The NHL Western Conference Finals Will Be More Than a Sport for Both Cities

Ross Maghielse@@MaghielseCorrespondent IMay 16, 2009

ANAHEIM, CA - MAY 12: Head Coach Mike Babcock of the Detroit Red Wings looks on from the bench during Game Six of the Western Conference Semifinal Round of the 2009 Stanley Cup Playoffs against the Anaheim Ducks at the Honda Center on May 12, 2009 in Anaheim, California. (Photo by Jeff Grosl/Getty Images)

Not every one in this country is a sports fan. Even fewer are hockey fans. But now, in Detroit and Chicago, it doesn't matter.

Some people might still be in the dark when it comes to knowing what a blue line is, or how the icing penalty works. But the people of Detroit and Chicago know the Red Wings and Blackhawks are playing for a chance at the Stanley Cup.

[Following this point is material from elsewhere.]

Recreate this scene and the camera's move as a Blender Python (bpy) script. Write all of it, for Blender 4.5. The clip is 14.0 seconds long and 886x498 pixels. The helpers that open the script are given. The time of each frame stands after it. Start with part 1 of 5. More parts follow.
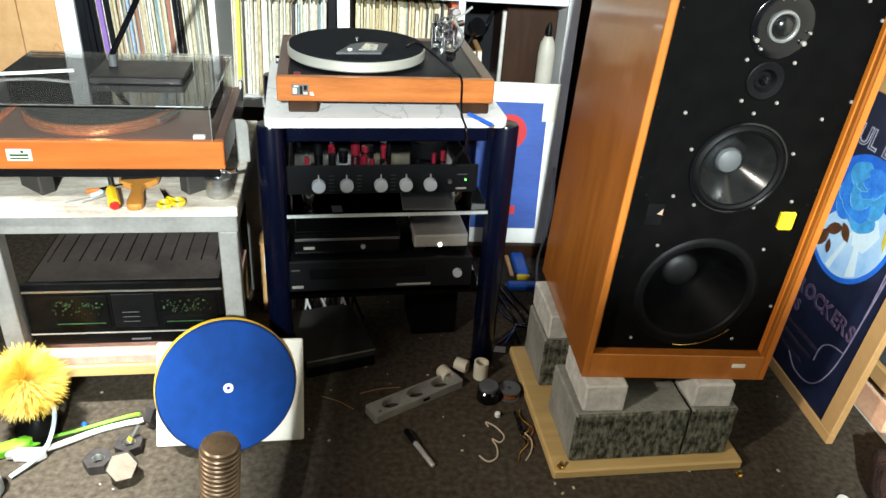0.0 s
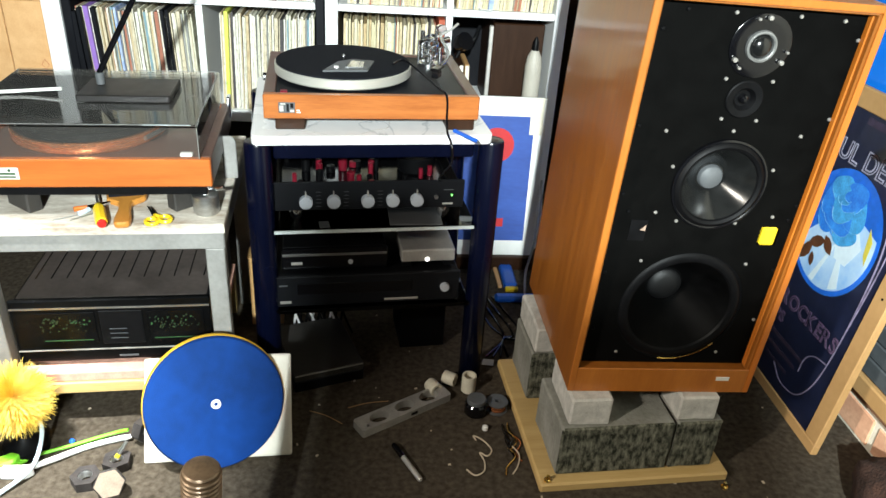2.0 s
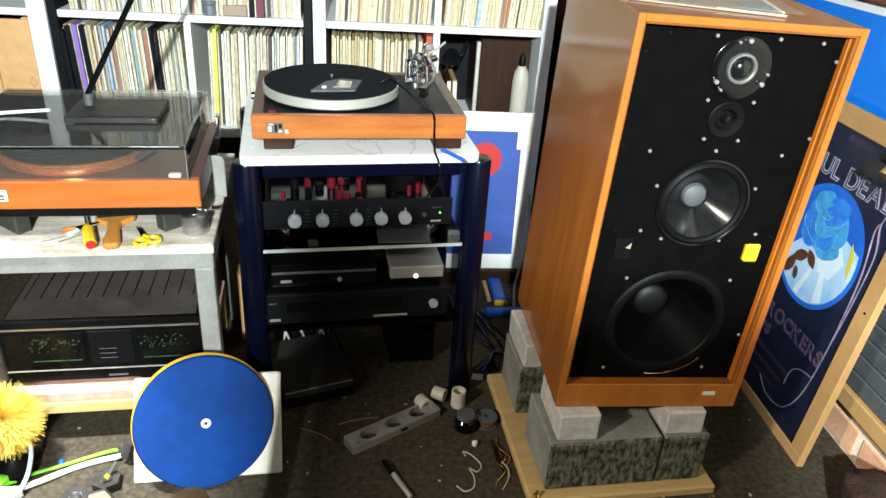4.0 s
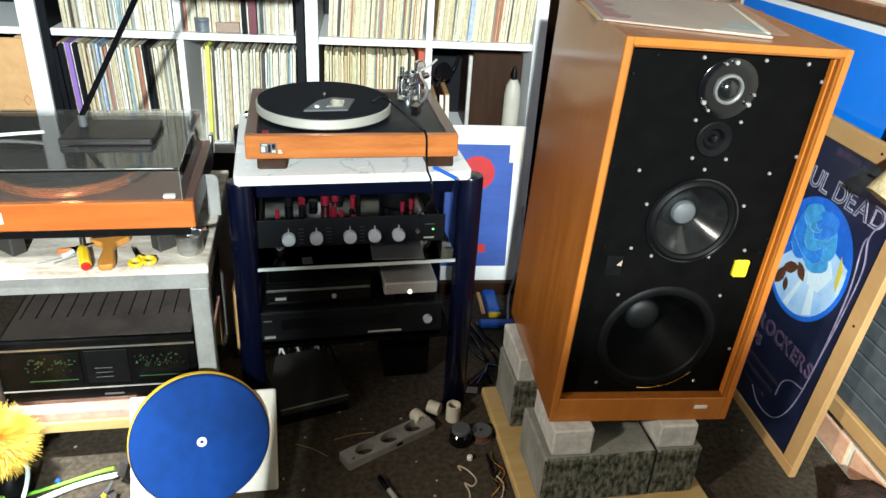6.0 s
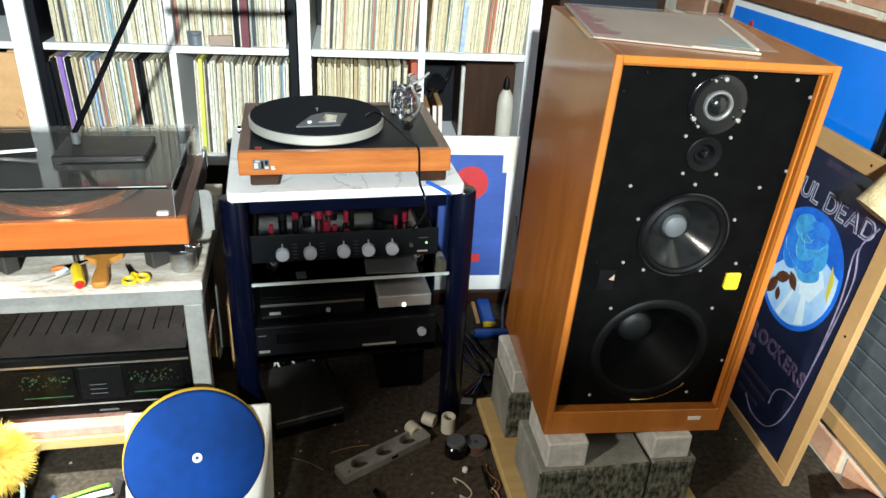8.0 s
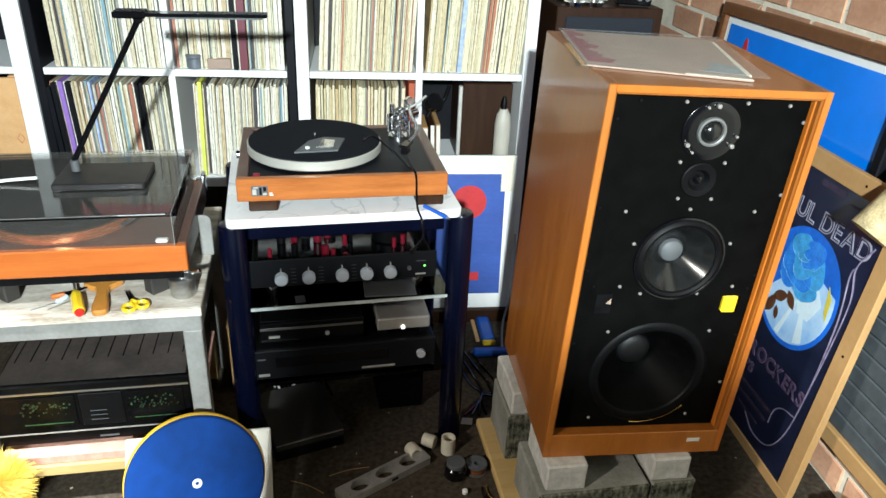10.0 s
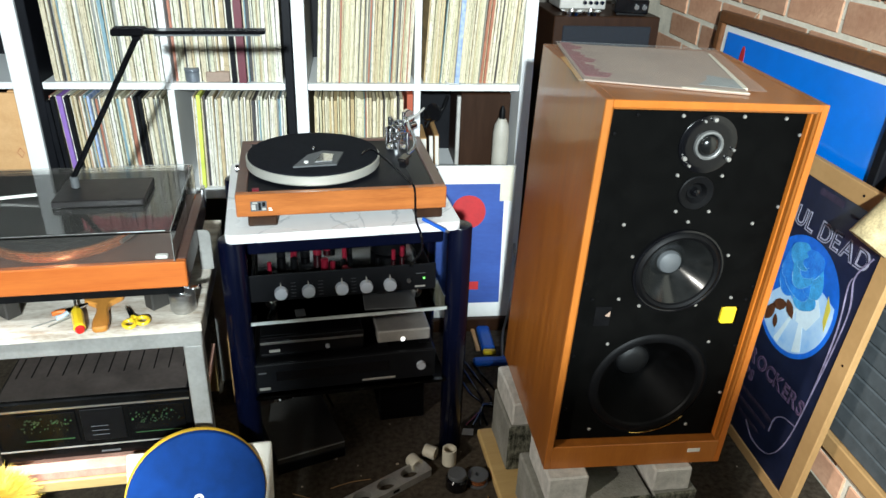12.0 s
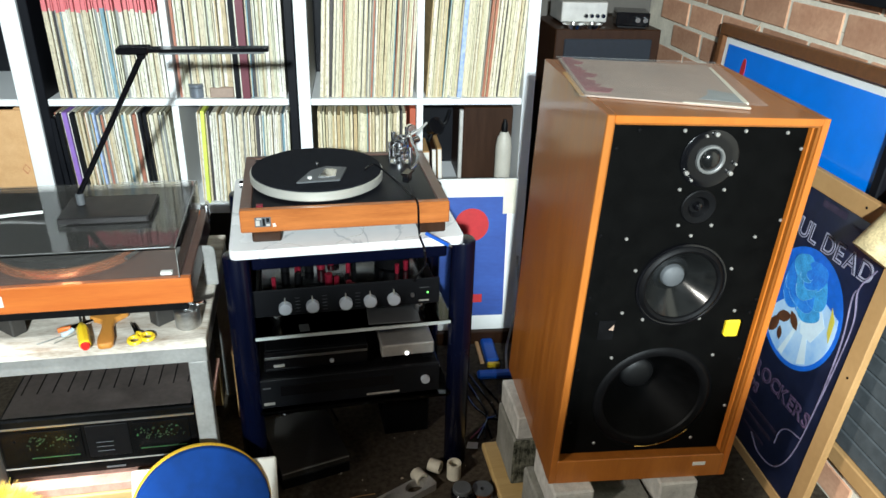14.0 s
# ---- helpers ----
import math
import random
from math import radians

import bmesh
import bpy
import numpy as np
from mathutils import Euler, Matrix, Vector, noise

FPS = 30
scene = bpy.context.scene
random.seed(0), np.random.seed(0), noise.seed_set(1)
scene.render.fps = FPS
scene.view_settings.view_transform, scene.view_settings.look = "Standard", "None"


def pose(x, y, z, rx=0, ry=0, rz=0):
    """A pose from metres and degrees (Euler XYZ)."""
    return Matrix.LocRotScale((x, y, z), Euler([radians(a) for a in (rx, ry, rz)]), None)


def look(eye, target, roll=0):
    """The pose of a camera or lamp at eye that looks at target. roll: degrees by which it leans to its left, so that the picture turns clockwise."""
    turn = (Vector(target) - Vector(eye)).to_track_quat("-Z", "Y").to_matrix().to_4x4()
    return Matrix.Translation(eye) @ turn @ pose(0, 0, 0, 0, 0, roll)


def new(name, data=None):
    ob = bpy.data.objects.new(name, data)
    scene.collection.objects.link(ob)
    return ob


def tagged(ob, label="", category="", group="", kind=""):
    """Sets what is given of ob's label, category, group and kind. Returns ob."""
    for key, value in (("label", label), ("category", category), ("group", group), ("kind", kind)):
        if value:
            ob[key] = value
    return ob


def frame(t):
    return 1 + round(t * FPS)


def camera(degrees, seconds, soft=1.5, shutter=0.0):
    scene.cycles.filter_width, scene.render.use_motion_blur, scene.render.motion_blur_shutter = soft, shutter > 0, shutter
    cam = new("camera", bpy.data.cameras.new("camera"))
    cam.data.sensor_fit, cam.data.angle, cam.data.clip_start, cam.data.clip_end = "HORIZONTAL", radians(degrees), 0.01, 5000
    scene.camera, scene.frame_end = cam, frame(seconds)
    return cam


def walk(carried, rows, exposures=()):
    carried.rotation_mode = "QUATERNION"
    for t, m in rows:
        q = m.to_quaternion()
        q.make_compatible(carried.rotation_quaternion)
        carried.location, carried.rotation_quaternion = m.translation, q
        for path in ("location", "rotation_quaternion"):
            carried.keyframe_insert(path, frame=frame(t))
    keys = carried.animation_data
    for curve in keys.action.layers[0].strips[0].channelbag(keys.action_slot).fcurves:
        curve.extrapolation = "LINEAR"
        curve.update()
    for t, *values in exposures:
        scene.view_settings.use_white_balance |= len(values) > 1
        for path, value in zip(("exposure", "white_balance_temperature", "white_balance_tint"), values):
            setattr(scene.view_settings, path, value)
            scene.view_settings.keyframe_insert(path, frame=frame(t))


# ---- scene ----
cam = camera(62.5, 14.0)
PATH = [
    (0, (-0.025, 0.336, 1.16), (0.154, 2.077, 0.192), 4.0),
    (0.5, (-0.021, 0.334, 1.164), (0.162, 2.08, 0.205), 4.0),
    (1, (-0.017, 0.335, 1.172), (0.172, 2.08, 0.214), 4.0),
    (1.5, (-0.015, 0.334, 1.176), (0.179, 2.081, 0.223), 4.0),
    (2, (-0.012, 0.333, 1.182), (0.185, 2.082, 0.232), 4.0),
    (2.5, (-0.012, 0.332, 1.189), (0.193, 2.082, 0.243), 4.0),
    (3, (-0.01, 0.333, 1.195), (0.202, 2.085, 0.254), 4.0),
    (5.5, (-0.006, 0.333, 1.234), (0.224, 2.091, 0.309), 3.7),
    (6, (-0.004, 0.335, 1.242), (0.229, 2.093, 0.318), 3.6),
    (6.5, (-0.002, 0.337, 1.249), (0.233, 2.094, 0.324), 3.5),
    (7, (-0.002, 0.338, 1.255), (0.237, 2.096, 0.331), 3.4),
    (7.5, (0.001, 0.341, 1.261), (0.241, 2.099, 0.338), 3.3),
    (8, (0.001, 0.342, 1.269), (0.245, 2.101, 0.349), 3.3),
    (10.5, (0.01, 0.351, 1.31), (0.25, 2.123, 0.413), 2.6),
    (11, (0.01, 0.352, 1.316), (0.252, 2.125, 0.421), 2.5),
    (11.5, (0.011, 0.354, 1.319), (0.251, 2.127, 0.427), 2.4),
    (12, (0.012, 0.355, 1.323), (0.25, 2.129, 0.431), 2.2),
    (12.5, (0.013, 0.356, 1.328), (0.248, 2.131, 0.436), 2.1),
    (13, (0.012, 0.357, 1.33), (0.246, 2.134, 0.442), 2.0),
    (13.5, (0.013, 0.355, 1.334), (0.243, 2.138, 0.456), 1.8),
    (14, (0.012, 0.355, 1.334), (0.241, 2.142, 0.466), 1.7),
]
walk(cam, [(t, look(eye, target, roll)) for t, eye, target, roll in PATH], [(0, -0.06, 6500, 10), (7, -0.17, 6380, 10), (14, -0.32, 6200, 10)])

# ---- world and light ----
world = bpy.data.worlds.new("room_world")
scene.world = world
world.use_nodes = True
bg = world.node_tree.nodes["Background"]
bg.inputs[0].default_value = (0.75, 0.85, 1.0, 1)
bg.inputs[1].default_value = 0.005
scene.view_settings.exposure = 0.0


def lamp(name, kind, m, power, colour, size):
    d = bpy.data.lights.new(name, kind)
    d.energy, d.color = power, colour
    if kind == "AREA":
        d.size = size
    else:
        d.shadow_soft_size = size
    ob = new(name, d)
    ob.matrix_world = m
    return ob


work = lamp("work_light", "SPOT", look((-0.15, -1.25, 1.86), (0.52, 2.3, 1.02)), 1330, (0.895, 1.0, 0.99), 0.05)
work.data.spot_size, work.data.spot_blend = radians(74), 0.8
# Added fill spot with no visible fitting; brightens the left floor.
side = lamp("left_floor_fill", "SPOT", look((-0.82, 1.15, 2.3), (-0.72, 1.41, 0.0)), 1300, (0.95, 1.0, 0.98), 0.05)
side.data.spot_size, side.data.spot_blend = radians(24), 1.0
# Added warm fill spot from the left for the loudspeaker and its blocks.
second = lamp("side_fill", "SPOT", look((-1.3, 0.30, 1.4), (0.52, 1.55, 0.26)), 200, (1.0, 0.94, 0.82), 0.06)
second.data.spot_size, second.data.spot_blend = radians(34), 1.0

# ---- materials ----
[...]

There are times, rare times, hard times, when the world of sports becomes a second faith for people. A reason to smile. A reason to cheer. A reason to believe your city is the best city in the world, despite what the rest of the world says in response.

Detroit has the highest unemployment rate in the country. Once sound Fortune 500 companies such as Chrylser and General Motors are hanging by a thread. People are out of work, and constantly reminded of the bad shape of their city on every nightly newscast across the nation.

Until the channel switches over to ESPN and Barry Melrose is talking about the Red Wings. That makes Detroiters proud. That makes Detroiters believe, and forget. At least temporarily.

The Motor City's struggles are well known, and its nickname is about to become an oxymoron.

But Chicago has its struggles too.

Ask the people who take the floor of the Chicago Stock Exchange every morning how their lives are holding up. Or the near 74,000 homeless people on the city streets. Or the politicians and companies that are still reeling from the Rod Blagojevich scandal.

Times are tough in the Windy City.

But right now people don't care.

Instead, people are buzzing about the young duo of Patrick Kane and Jonathan Toews. The city is ecstatic over the revival of the Blackhawks and the ensuing Original Six Western Conference Finals match up with the Red Wings.

People are proud. In both cities. As they should be.

The other day I was walking out of Pizza Papalis in downtown Detroit and saw a kid, couldn't have been much older than seven or eight, with a fake beard attached to his face and a Thomas Holmstrom jersey on his back. His dad was wearing a UAW (United Auto Workers) hat.

Last weekend, I had the opportunity to visit some family in Chicago. Michigan Avenue wasn't as busy and hectic as I remembered it. A city tour bus drove by and was nearly empty. I guess $45 to ride around on a bus for two hours just doesn't seem worth it anymore.

And then I saw him.

An elderly man tucked against the side of a brick building. Change cup by his feet, a worn out Sammy Sosa jersey draped over his shoulders (I'm guessing he found it in the garbage) and holding a sign which read "Toews for Govenor. Go Blackhawks."

I've spent my life around sports. But I've always been fortunate enough to have something else to look forward to, something else to be happy about and be proud of.

But some people don't. It's strange to think that a game can do some much. But it can.

When the Blackhawks and Red Wings take the ice for game 1 of the Western Conference Finals at Joe Louis Arena, these two battered Midwestern cities will be alive as ever.

Because to them, it will be more than a game.